───── EXERCISE DATA ─────
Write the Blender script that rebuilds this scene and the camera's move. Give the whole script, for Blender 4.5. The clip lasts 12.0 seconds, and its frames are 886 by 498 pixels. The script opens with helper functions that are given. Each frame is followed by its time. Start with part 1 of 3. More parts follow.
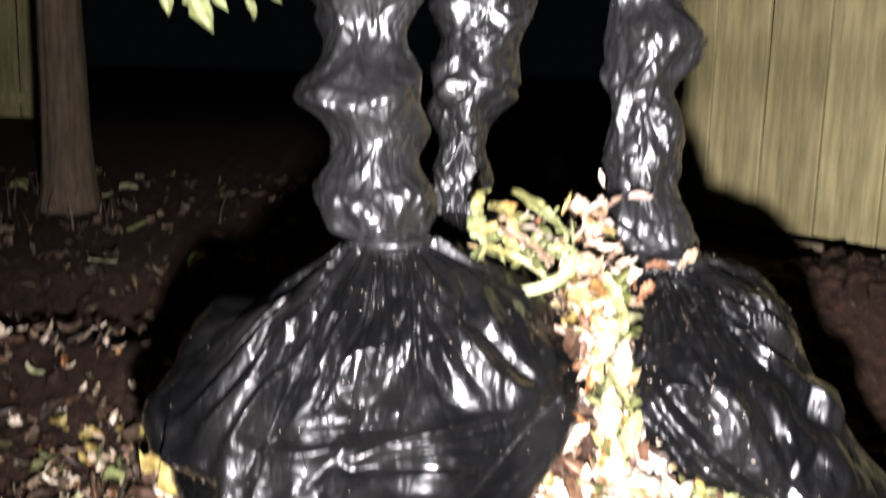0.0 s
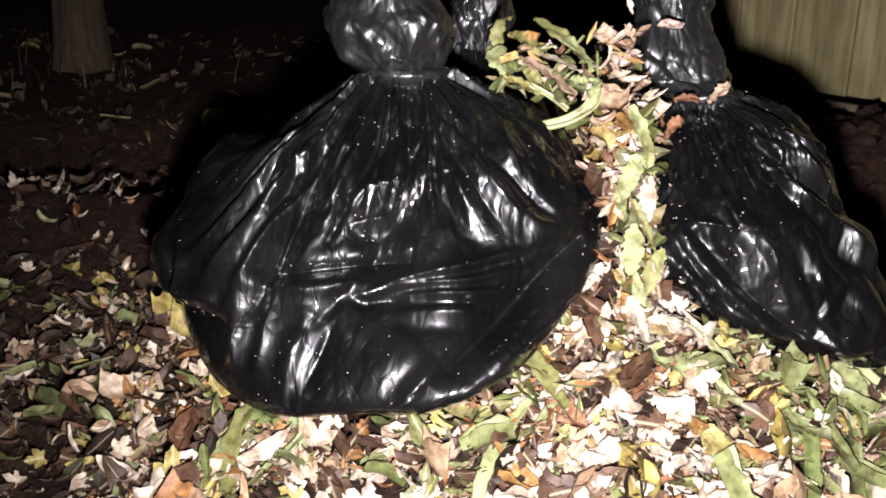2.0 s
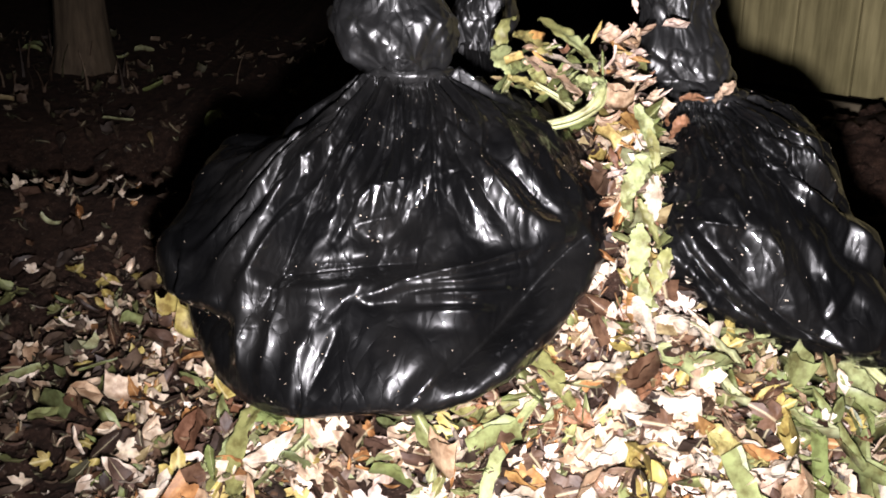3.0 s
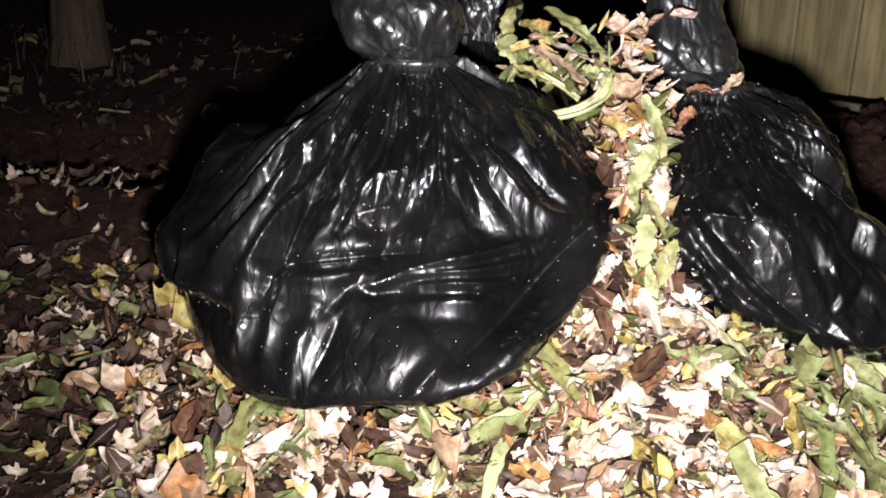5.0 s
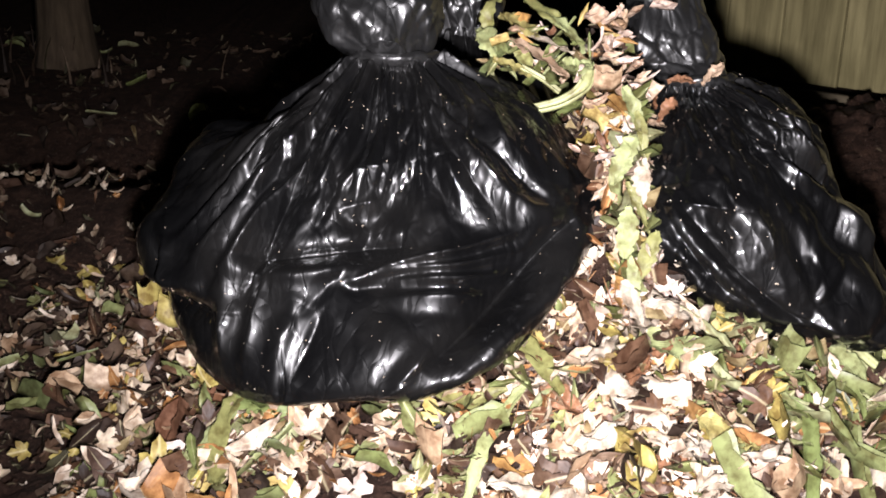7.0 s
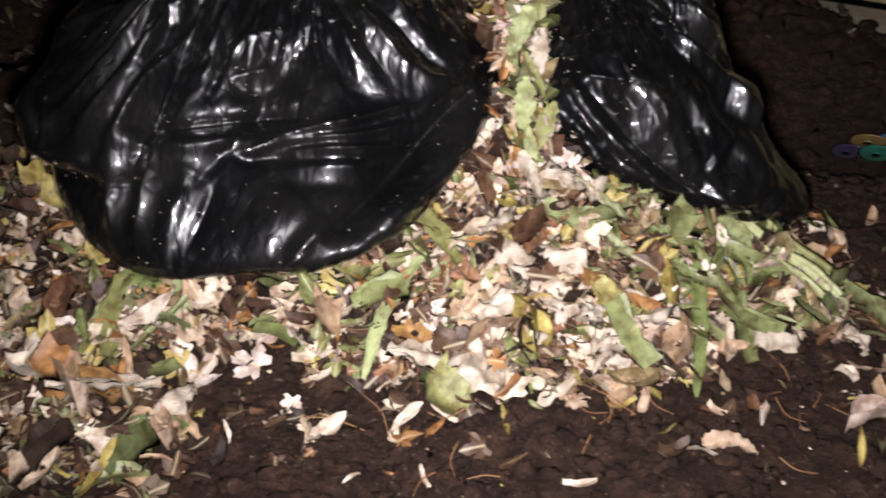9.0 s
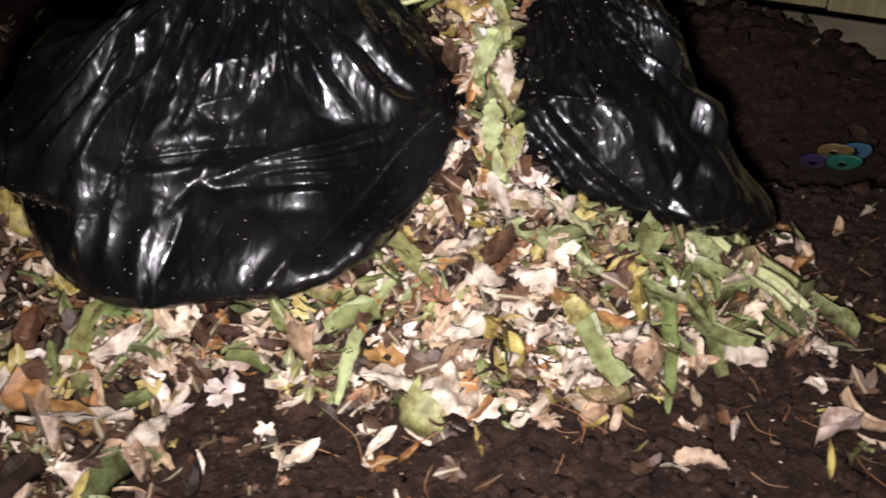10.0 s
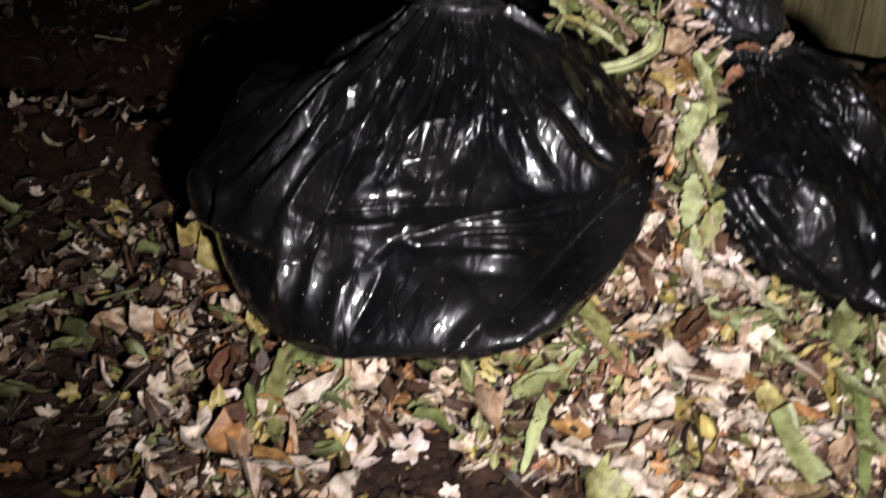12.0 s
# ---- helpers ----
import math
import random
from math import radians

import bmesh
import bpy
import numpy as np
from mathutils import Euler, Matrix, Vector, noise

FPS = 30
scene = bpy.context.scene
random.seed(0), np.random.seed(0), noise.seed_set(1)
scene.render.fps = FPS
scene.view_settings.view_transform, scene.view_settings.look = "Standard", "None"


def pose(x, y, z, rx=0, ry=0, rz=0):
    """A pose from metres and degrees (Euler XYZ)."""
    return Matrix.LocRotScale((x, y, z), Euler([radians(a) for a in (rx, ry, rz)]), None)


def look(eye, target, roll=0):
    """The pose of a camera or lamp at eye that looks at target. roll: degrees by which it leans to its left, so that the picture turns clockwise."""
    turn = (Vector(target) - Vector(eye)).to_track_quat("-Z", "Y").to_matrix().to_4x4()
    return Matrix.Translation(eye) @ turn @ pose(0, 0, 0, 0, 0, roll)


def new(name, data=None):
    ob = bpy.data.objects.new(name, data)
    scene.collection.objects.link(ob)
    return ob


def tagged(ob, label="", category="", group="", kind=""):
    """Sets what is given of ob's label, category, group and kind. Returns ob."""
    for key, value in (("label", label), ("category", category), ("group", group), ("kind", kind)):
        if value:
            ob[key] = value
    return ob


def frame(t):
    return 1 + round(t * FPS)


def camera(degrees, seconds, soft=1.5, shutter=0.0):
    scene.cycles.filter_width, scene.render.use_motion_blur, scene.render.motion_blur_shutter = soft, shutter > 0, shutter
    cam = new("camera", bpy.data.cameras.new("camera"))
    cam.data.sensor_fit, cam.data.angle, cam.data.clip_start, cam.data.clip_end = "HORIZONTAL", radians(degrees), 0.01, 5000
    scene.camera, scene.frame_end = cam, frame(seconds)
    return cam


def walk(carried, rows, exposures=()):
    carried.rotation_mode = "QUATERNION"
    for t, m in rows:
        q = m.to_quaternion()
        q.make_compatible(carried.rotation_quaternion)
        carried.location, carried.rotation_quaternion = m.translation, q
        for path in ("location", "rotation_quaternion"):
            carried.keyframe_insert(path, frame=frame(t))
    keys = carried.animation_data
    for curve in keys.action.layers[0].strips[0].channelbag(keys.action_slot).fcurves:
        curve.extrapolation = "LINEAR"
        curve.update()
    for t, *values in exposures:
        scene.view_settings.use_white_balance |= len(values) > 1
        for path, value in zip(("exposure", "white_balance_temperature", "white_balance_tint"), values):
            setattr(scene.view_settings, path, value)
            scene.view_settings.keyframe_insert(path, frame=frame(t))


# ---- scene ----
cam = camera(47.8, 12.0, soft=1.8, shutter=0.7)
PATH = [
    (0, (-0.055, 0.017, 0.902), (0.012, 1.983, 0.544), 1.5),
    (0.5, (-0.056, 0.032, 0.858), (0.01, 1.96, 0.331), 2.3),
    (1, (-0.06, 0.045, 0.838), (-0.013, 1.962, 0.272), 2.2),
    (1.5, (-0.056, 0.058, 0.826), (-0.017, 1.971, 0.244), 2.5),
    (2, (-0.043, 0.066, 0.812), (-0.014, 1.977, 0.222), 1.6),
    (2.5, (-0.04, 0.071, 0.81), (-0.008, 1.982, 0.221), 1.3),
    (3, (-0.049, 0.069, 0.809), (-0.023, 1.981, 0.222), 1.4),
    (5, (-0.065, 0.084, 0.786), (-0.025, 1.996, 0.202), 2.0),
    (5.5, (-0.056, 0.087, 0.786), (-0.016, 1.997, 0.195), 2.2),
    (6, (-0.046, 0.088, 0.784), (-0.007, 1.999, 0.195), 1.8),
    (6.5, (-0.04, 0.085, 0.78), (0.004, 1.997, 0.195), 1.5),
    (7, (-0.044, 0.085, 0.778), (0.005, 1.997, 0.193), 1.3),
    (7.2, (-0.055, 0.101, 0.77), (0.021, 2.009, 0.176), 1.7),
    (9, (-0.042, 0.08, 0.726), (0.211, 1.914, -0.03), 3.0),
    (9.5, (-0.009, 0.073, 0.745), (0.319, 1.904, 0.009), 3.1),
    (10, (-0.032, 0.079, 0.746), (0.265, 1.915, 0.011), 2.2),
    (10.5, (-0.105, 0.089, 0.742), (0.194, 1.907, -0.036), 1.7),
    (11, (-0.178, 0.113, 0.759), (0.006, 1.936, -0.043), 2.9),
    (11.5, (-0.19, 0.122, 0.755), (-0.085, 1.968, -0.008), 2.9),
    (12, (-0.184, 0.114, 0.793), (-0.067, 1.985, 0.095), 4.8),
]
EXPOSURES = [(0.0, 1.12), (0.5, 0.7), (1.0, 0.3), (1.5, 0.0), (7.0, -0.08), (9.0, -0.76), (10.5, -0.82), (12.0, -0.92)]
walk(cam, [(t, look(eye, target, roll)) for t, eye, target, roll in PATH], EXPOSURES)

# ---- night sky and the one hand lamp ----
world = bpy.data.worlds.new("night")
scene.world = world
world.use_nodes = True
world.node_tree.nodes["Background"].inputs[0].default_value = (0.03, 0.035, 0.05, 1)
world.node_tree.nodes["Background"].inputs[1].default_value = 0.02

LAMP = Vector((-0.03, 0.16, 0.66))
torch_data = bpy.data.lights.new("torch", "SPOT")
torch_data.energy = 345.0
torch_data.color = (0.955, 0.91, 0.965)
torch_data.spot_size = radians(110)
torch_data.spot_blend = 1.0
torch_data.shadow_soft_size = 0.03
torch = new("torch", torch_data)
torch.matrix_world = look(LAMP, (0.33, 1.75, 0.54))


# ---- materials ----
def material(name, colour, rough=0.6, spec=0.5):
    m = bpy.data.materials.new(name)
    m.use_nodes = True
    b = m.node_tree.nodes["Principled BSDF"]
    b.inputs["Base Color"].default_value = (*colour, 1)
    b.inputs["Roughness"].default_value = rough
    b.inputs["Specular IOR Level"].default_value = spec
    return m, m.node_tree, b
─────
───── EXERCISE DATA ─────
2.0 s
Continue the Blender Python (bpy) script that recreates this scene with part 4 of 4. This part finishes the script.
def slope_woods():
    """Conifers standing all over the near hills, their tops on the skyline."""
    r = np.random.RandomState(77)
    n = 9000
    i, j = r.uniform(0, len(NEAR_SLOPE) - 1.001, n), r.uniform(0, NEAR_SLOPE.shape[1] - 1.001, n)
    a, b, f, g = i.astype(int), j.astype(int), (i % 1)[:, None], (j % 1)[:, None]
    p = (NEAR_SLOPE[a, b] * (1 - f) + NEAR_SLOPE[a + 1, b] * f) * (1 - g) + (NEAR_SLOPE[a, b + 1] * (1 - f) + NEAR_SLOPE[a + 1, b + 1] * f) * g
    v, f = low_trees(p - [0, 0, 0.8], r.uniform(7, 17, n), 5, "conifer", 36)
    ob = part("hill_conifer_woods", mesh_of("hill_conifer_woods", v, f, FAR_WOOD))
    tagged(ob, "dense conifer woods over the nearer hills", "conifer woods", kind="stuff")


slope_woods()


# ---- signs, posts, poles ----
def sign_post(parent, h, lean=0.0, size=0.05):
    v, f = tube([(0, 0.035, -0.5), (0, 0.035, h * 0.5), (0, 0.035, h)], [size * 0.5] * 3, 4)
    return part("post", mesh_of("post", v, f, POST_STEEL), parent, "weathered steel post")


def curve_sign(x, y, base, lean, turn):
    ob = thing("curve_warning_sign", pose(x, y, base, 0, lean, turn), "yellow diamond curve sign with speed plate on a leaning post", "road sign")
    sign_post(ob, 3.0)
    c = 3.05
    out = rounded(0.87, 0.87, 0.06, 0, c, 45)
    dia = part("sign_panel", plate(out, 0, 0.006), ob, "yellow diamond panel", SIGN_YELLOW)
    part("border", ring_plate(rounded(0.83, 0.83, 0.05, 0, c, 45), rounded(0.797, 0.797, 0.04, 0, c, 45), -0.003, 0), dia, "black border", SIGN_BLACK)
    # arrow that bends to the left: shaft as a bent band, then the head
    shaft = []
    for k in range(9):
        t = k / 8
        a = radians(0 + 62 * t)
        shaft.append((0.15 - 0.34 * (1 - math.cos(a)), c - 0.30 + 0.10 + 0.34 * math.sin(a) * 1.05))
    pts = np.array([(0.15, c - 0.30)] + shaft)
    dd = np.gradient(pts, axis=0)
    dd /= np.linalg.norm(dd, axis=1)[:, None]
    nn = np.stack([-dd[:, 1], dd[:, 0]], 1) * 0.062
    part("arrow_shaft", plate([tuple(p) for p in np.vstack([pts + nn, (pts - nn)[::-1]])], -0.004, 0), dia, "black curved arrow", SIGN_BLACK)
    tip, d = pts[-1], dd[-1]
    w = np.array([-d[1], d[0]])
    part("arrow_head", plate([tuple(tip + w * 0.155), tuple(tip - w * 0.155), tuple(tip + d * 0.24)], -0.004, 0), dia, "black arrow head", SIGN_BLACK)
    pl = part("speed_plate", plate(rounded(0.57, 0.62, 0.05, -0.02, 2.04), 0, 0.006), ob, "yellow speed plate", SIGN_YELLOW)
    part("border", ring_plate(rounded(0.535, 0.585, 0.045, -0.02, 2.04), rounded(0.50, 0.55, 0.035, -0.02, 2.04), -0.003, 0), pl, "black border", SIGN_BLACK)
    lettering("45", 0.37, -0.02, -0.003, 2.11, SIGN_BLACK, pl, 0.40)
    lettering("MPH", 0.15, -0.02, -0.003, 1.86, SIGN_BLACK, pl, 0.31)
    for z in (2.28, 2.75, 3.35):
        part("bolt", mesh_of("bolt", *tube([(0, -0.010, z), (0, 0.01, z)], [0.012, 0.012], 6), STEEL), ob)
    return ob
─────
**EXERCISE AIM**: Retype only this portion of the data above: the line containing "q.make_compatible(carried.rotation_quaternion)", the line containing "for t, *values", and all lines between them, exactly.

**CORRECT OUTPUT**:
        q.make_compatible(carried.rotation_quaternion)
        carried.location, carried.rotation_quaternion = m.translation, q
        for path in ("location", "rotation_quaternion"):
            carried.keyframe_insert(path, frame=frame(t))
    keys = carried.animation_data
    for curve in keys.action.layers[0].strips[0].channelbag(keys.action_slot).fcurves:
        curve.extrapolation = "LINEAR"
        curve.update()
    for t, *values in exposures:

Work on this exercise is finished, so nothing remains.